Sports

Kiddie ’Cats can take NCAA throne with win over Huskies

ARLINGTON, Texas — Kentucky set out for the improbable and achieved what seemed impossible.

John Calipari’s vision of 40-0 collapsed in three games, his phenomenal freshmen spending most of the season looking like an incredible pick-up team, loaded with talent and lacking chemistry.

After ending the season with 10 losses and a No. 8 seed, the greatest recruiting class of all-time quietly entered the NCAA Tournament without hype or expectation, a team that would surely soon break up and be forgotten once Calipari’s new crop of freshmen came to Kentucky.

It was less than a month ago the Wildcats had lost three of four games — including an embarrassing effort at South Carolina — and were heading toward a legacy that wasn’t worth a memory, a season that inspired angst and insulted potential.

But Aaron Harrison never forgot why he came to Kentucky. He never forgot what was possible. Long before saving the season with three game-winning 3-pointers in three straight tournament games, Harrison still felt there would be a season worth saving, even after the loss to the 13th-place Gamecocks.

“It is going to be a great story,” Harrison said after the loss.

One that could be greater than perfection.

After an incredible string of four straight last-second victories, Kentucky can still do what everyone originally thought the preseason No. 1 team could do — become the first team to win the national championship by starting five freshmen.
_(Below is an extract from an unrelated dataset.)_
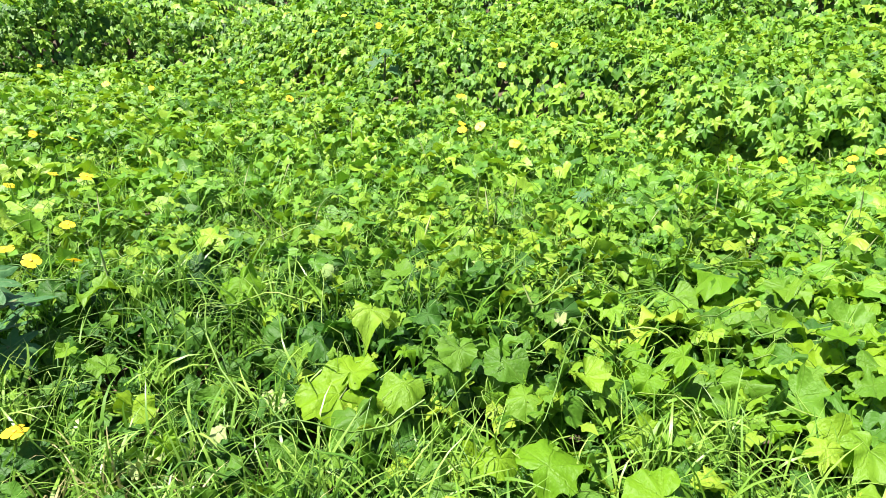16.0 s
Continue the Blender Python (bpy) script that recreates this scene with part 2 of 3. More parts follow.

“If we are the champions [Monday], it will be because we did it together, played hard, and trusted each other,” freshman forward Julius Randle said. “We just had too much talent and we saw in spurts how good we could be, so it just felt like it was a matter of time before it clicked.”

Looking to accomplish what Michigan’s “Fab Five” failed to do against Duke in 1992, the Wildcats (29-10) will face No. 7 UConn (31-8) in the national championship at AT&T Stadium, a matchup of the highest combination of seeds ever to play in a title game, the first since 1966 (Texas Western-Kentucky) to feature two teams that did not appear in the previous year’s NCAA Tournament.

Last year, Kentucky was the defending NCAA champion, falling in the first round of the NIT at Robert Morris, while UConn was a 20-win team, banned from postseason play because of poor academic performance.

The high-school seniors headed to Kentucky watched last year’s tournament, waiting for their opportunity, the Huskies unable to watch the games they believed they should have been in.

“It is going to be a great story.”

UConn’s players said it was brutal, being banned from their dream because of the mistakes of previous teams, but it has made the magical run that much better.

“Watching the tournament [last year], I would’ve been so mad and so disappointed,” senior Niels Giffey said. “This year gave us extra motivation, but last year built the basis for this year. We found a different way to motivate ourselves. We didn’t play for championships, we didn’t play for the tournament and we still had a great season. We played for our coach, we played for our team.”

Kentucky and UConn represent two of the previous three NCAA champions, but look little like their predecessors.

Three players remain from the Huskies’ 2011 title team, with Shabazz Napier now starring as Kemba Walker, and Kevin Ollie in the seat of Jim Calhoun. Kentucky, looking for its second title in the past three years, still has Calipari, but a new class of the country’s best recruits, making their one-season national championship run before running to the NBA.

The low seeds gave both teams unusually difficult routes, with the Huskies starting with 10th-seeded St. Joseph’s in overtime, then following with wins over No. 2 Villanova, No. 3 Iowa State, No. 4 Michigan State and No. 1 overall seed Florida.

Kentucky’s path could be considered harder, having come back to win all five games, while becoming the first team to beat three teams from the previous Final Four (undefeated/No. 1 Wichita State, defending champion/No. 4 Louisville, No. 2 Michigan).

The Huskies may have more experience, but a season filled with unworldly expectations and insatiable fans have prepared Kentucky’s kids with a career’s worth of pressure.

“Experience always plays a key in these situations, but those kids,” UConn junuior guard Ryan Boatright said before correcting himself. “They ain’t kids. Those guys, they’re here for a reason.

They’ve got experience also. They’re not freshmen anymore.”

One and done could end with something no one’s ever done.